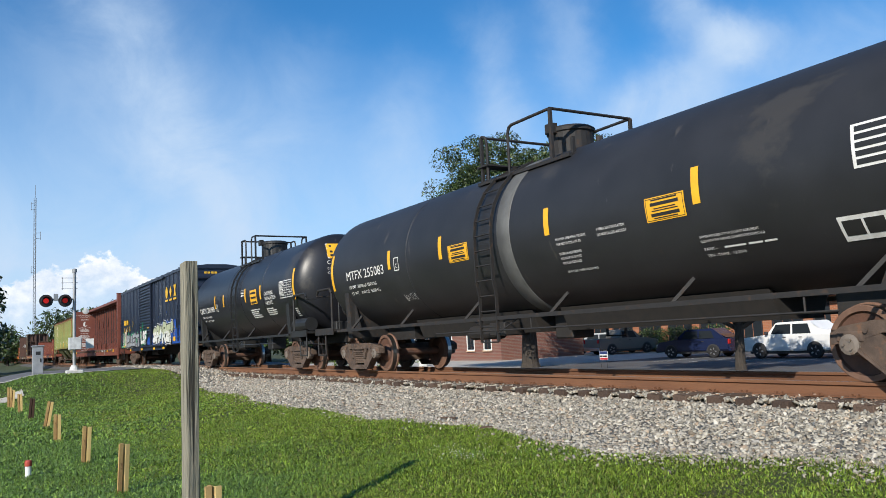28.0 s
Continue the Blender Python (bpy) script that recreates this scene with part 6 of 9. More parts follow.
        if num == 1:
            letters(car, "LW 62173", -6.73, 0.72, 0.22, -SIDE - 0.006, M["white_paint"], 1.0)
            sprayed(car, "WN", -5.3, -4.5, 0.68, 0.92, [(0.022, SPRAY_WHITE)], R)
            sprayed(car, "RK", -7.2, -6.8, 0.70, 0.94, [(0.035, SPRAY_WHITE)], R)
            letters(car, "LD LMT 204900", -2.99, 0.88, 0.085, -SIDE - 0.006, M["white_paint"])
            letters(car, "LT WT    81100", -3.01, 0.70, 0.085, -SIDE - 0.006, M["white_paint"])
            letters(car, "JACK   PULL", -7.9, 0.82, 0.08, -SIDE - 0.006, M["white_paint"])
            plate(car, -1.52, -1.30, 0.74, 0.82, M["white_paint"], name="paper_label")
            face = a + 0.784
            for word, y0, y1, zz, hh in (("OKIAHO", -0.5, 1.0, 1.60, 0.28), ("NILD", -0.1, 0.8, 2.1, 0.26), ("PU", -1.35, -0.8, 1.62, 0.36), ("TI", -1.2, -0.6, 2.1, 0.2)):
                sprayed(car, word, y0, y1, zz, zz + hh, [(0.013, CHALK)], R, place=lambda u, w, d, f=face: (f + d, u, w), name="chalk_scrawl")
            sprayed(car, "AMK", a + 0.1, a + 0.55, 1.9, 2.12, [(0.028, SPRAY_WHITE)], R)
            sprayed(car, "REA", a + 0.08, a + 0.6, 0.64, 0.78, [(0.022, SPRAY_WHITE)], R)
        if num == 2:
            flat_boxes(car, [(-6.65, -5.05, 0.62, 0.94)], -SIDE - 0.004, M["black"], "paint_patch")
            letters(car, "LW 62074", -6.58, 0.69, 0.22, -SIDE - 0.008, M["white_paint"], 1.08)
            letters(car, "DO NOT WELD TO FLOOR", 7.1, 0.67, 0.07, -SIDE - 0.006, M["white_paint"])
            letters(car, "JACK | PULL", 7.4, 0.77, 0.07, -SIDE - 0.006, M["white_paint"])
            letters(car, "LD LMT 205400", -2.80, 0.87, 0.095, -SIDE - 0.006, M["white_paint"], bold=0.003)
            letters(car, "LT WT   80600", -2.80, 0.70, 0.095, -SIDE - 0.006, M["white_paint"], bold=0.003)
            sprayed(car, "KWE", -0.58, -0.18, 0.72, 0.93, [(0.016, SPRAY_WHITE)], R, slant=0.15, wobble=0.2)
            face = a + 0.784
            for word, y0, y1, zz, hh in (("CMONEY", -1.3, 0.1, 1.80, 0.42), ("UNDERH", 0.3, 1.35, 1.85, 0.34), ("SU", -0.9, -0.3, 1.3, 0.4)):
                sprayed(car, word, y0, y1, zz, zz + hh, [(0.012, CHALK)], R, place=lambda u, w, d, f=face: (f + d, u, w), name="chalk_scrawl")

    # brown bulkhead flat with steel-faced ends
    s = -2.6
    car = flat_car(s, -12.3, 7.1, (-10.22, 4.42), PAINT_BROWN, "empty bulkhead flat car, dark rusty brown with traces of green paint", pockets=16, z0=0.56, z1=1.02)
    for x, way in ((-9.05, -1), (9.05, 1)):
        bulkhead(car, x, way, 1.02, 4.28, PAINT_BROWN, side_paint=PAINT_BROWNGREEN, depth=0.66, top=0.3, shelves=2, wheel=False, face=PAINT_BROWNFACE, sill_z=0.56)
        a, b = sorted((x + way * 0.12, x + way * 0.54))
        plate(car, a, b, 1.70, 1.88, M["yellow"])
    disc = bm_new()
    lathe(disc, [(-SIDE - 0.012, 0.17), (-SIDE - 0.005, 0.17)], "y", 20, (9.32, 0, 1.38))
    part("emblem", finish(disc), bpy.data.materials["emblem_ring"], car, "round faded emblem")
    flat_boxes(car, [(9.30, 9.34, 1.26, 1.50), (9.23, 9.41, 1.31, 1.34)], -SIDE - 0.014, M["black"], "emblem_shape")
    letters(car, "NOKL 725038", -1.15, 0.65, 0.21, -SIDE - 0.006, M["white_paint"], 1.05)
    yellow_marks(car, (-1.8, 1.03, 4.73, 7.51, -5.9, -8.3, -3.6), 0.70, 0.79)
    ragged(car, 3.0, 4.0, 0.58, 0.9, mat("dull_green_patch", (0.20, 0.21, 0.14), rough=0.75, rust=(0.12, 0.06, 0.035), amount=0.5), R, jag=0.2)
    sprayed(car, "NESTAS", -1.0, 0.72, 2.55, 3.0, [(0.03, SPRAY_WHITE)], R, place=lambda u, w, d: (-9.046 + d, u, w), slant=0.2, wobble=0.2)
    sprayed(car, "SI", 0.3, 0.62, 2.05, 2.5, [(0.025, SPRAY_WHITE)], R, place=lambda u, w, d: (-9.046 + d, u, w), wobble=0.2)
    sprayed(car, "IUSA", 1.55, 2.9, 0.63, 0.8, [(0.02, mat("teal_spray", (0.03, 0.14, 0.16)))], R)

    # salmon flat with no end walls
    s = 18.8
    car = flat_car(s, 8.45, 28.85, (11.05, 25.6), PAINT_PINK, "empty flat car in patched, faded salmon-red paint", pockets=16, z0=0.60, z1=1.02)
    for x in (-10.2, 9.2):
        plate(car, x, x + 0.48, 0.68, 0.90, M["yellow"])
    flat_boxes(car, [(-6.45, -5.2, 0.62, 0.95)], -SIDE - 0.004, M["black"], "paint_patch")
    letters(car, "ATW", -6.40, 0.70, 0.23, -SIDE - 0.008, M["white_paint"], 1.2)
    flat_boxes(car, [(-3.9, -2.2, 0.62, 0.96)], -SIDE - 0.004, M["black"], "paint_patch")
    letters(car, "5 3 0 0 2", -3.75, 0.69, 0.24, -SIDE - 0.008, M["white_paint"], 1.05)
    yellow_marks(car, (-7.11, -0.65, 2.30, 5.95, -4.9), 0.69, 0.79)
    plate(car, 5.51, 6.04, 0.68, 0.99, mat("grey_panel", (0.14, 0.15, 0.16)), name="data_panel")
    small_print(car, 5.56, 0.90, 0.44, 5, 0.03, -SIDE - 0.013, M["white_paint"], R)
    plate(car, 3.16, 3.33, 0.79, 0.87, M["white_paint"], name="paper_label")
    for x0, x1 in ((-9.3, -7.6), (-2.0, -0.4), (3.6, 5.0), (7.4, 9.0)):
        ragged(car, x0, x1, 0.63, 0.94, mat("salmon_patch", (0.46, 0.23, 0.155), (0.36, 0.17, 0.11), scale=1.5, rough=0.7, rust=(0.2, 0.075, 0.045), amount=0.3), R, jag=0.06)
    small_print(car, -9.0, 0.86, 0.3, 2, 0.04, -SIDE - 0.008, M["white_paint"], R)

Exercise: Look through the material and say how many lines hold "part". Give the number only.

Solution to this task: 2